Over the years, we’ve done and supported work with insurers to produce guidance to reverse nature loss and prevent pollution. These include guidance to combat illegal, unreported and unregulated (IUU) fishing; to tackle plastic pollution and environmental pollution; to address high-impact hydropower; and to protect World Heritage Sites.
A key difference with the nature agenda is that biodiversity and ecosystems are local. For example, the Amazon and Canada’s boreal forests are different ecosystems, whereas carbon is the same unit everywhere in the world. However, we should not silo climate and nature because they are two sides of the same coin. If you want to achieve a net-zero economy, then you need to address deforestation and the destruction of natural ecosystems. If you want to achieve a nature-positive economy, then you need to reduce GHG emissions because climate change impacts natural ecosystems.
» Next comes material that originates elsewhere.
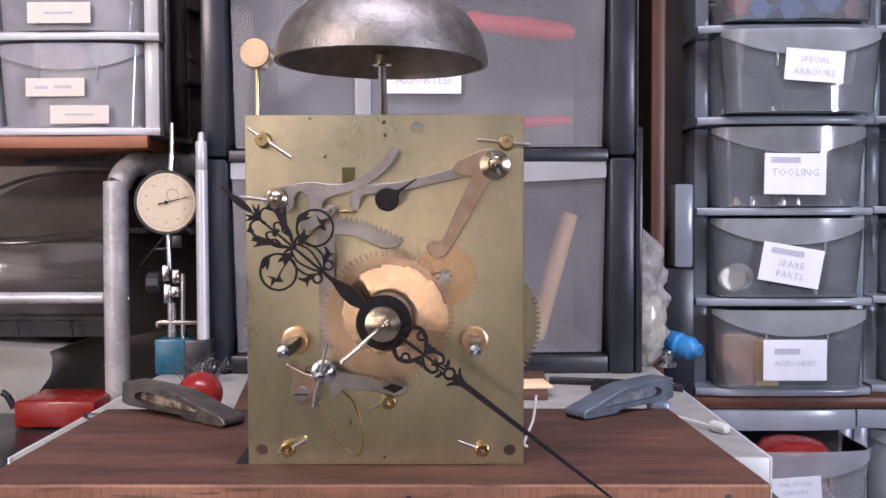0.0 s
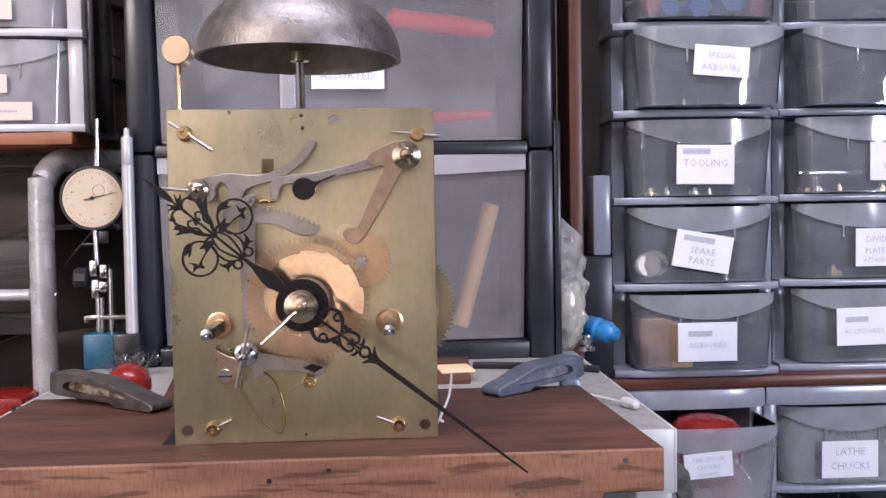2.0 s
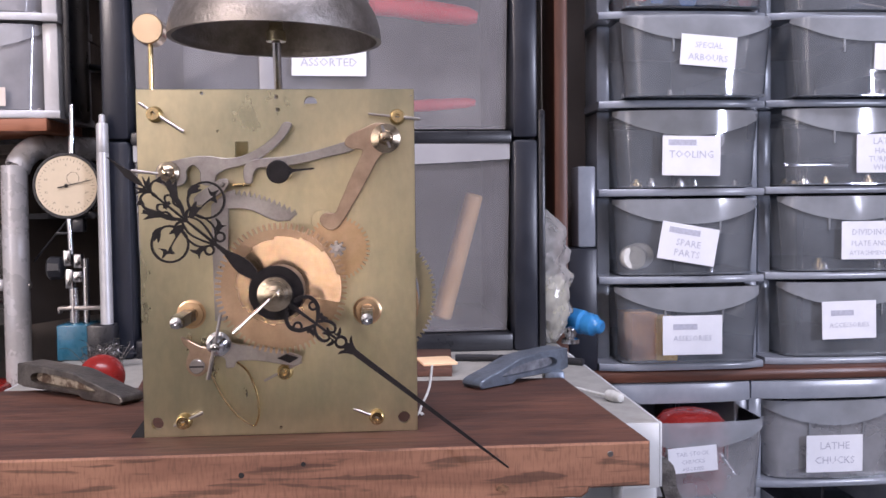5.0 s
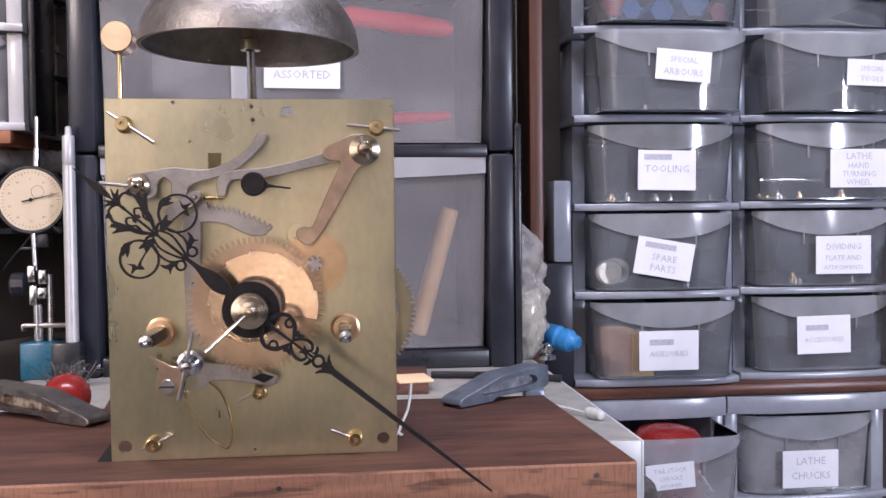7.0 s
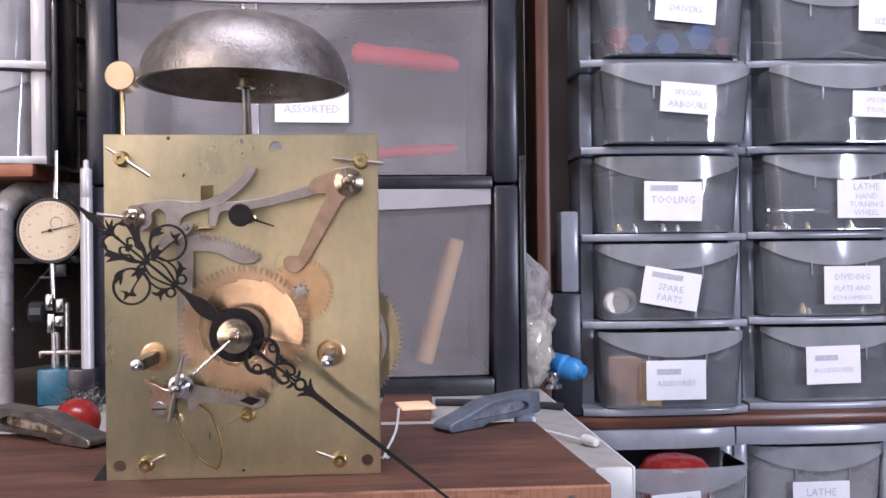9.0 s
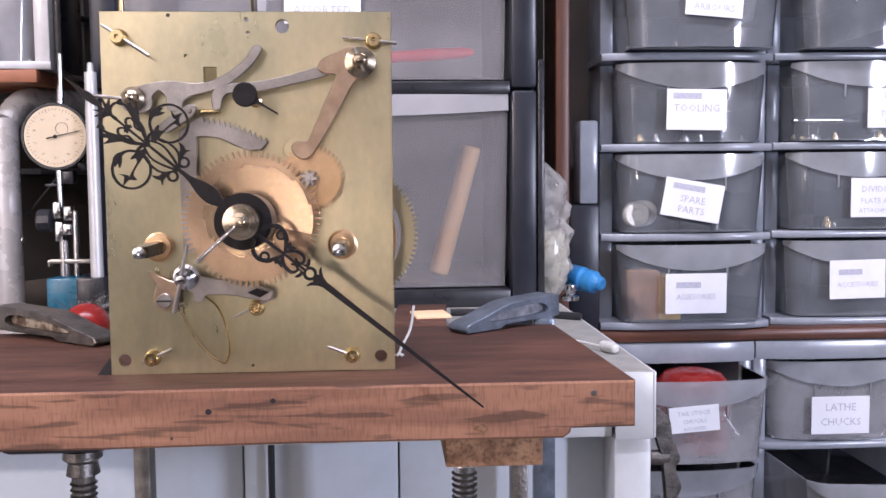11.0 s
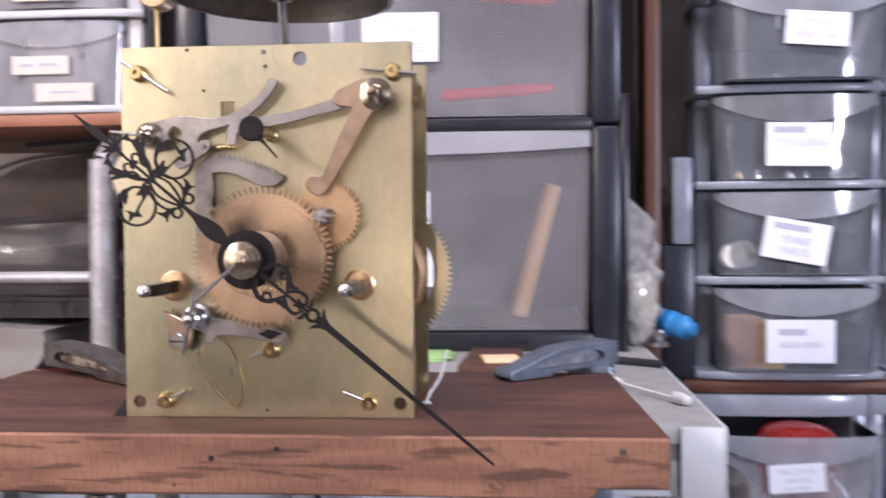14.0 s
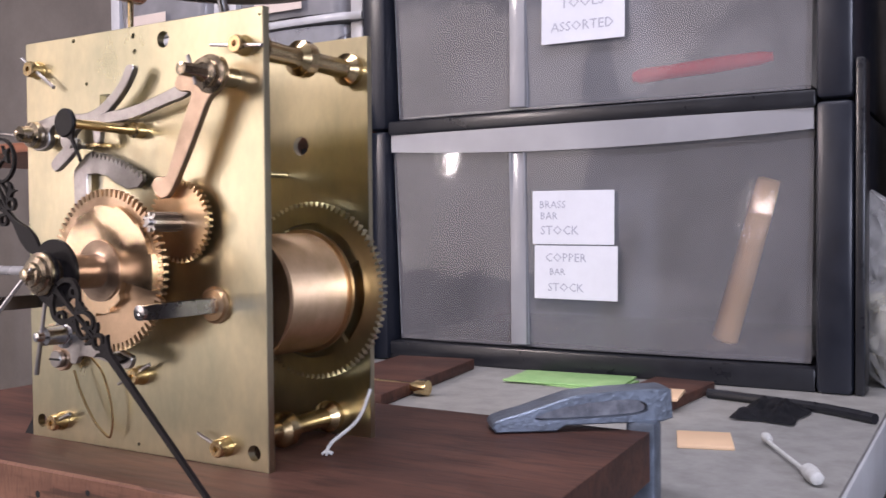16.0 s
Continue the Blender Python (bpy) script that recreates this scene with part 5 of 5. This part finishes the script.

The metrics are coming. The Taskforce on Nature-related Financial Disclosures aims to capture how nature-related risks impact companies in the real economy as well as financial institutions. The financial sector underpins the real economy and, as with climate change and the net-zero transition, there are also many opportunities related to the transition to a nature-positive economy. But we need a strong and ambitious policy signal to come from COP15 in Montreal. The policy signal from COP21 in Paris in 2015 reverberated around the real economy and now it is reverberating around the financial sector as well. That’s why we’re discussing climate change mitigation and adaptation with greater depth and breadth right now. We need to make the nature agenda as visible as the climate change agenda. This goes as well for the legally binding treaty on plastic pollution that will be forged by governments by 2024 under the auspices of the UN.
The triple planetary crisis and the SDGs
Science is showing us right now that we need to tackle the whole environmental agenda spanning the triple planetary crisis—climate change, nature and biodiversity loss, and pollution and waste. And since this is a planetary crisis, it is equally a social agenda as it impacts each one of the eight billion people that inhabit this planet. That means it is also a governance agenda since the world needs to come up with solutions to these global problems. In short, this is an ESG agenda.
This is why the PSI’s master narrative is encapsulated in the PSI’s priorities in this UN Decade of Action—to harness the global insurance industry’s risk management capabilities, insurance solutions and investments to help cut emissions in half, reverse nature loss, and achieve the SDGs without leaving anyone behind.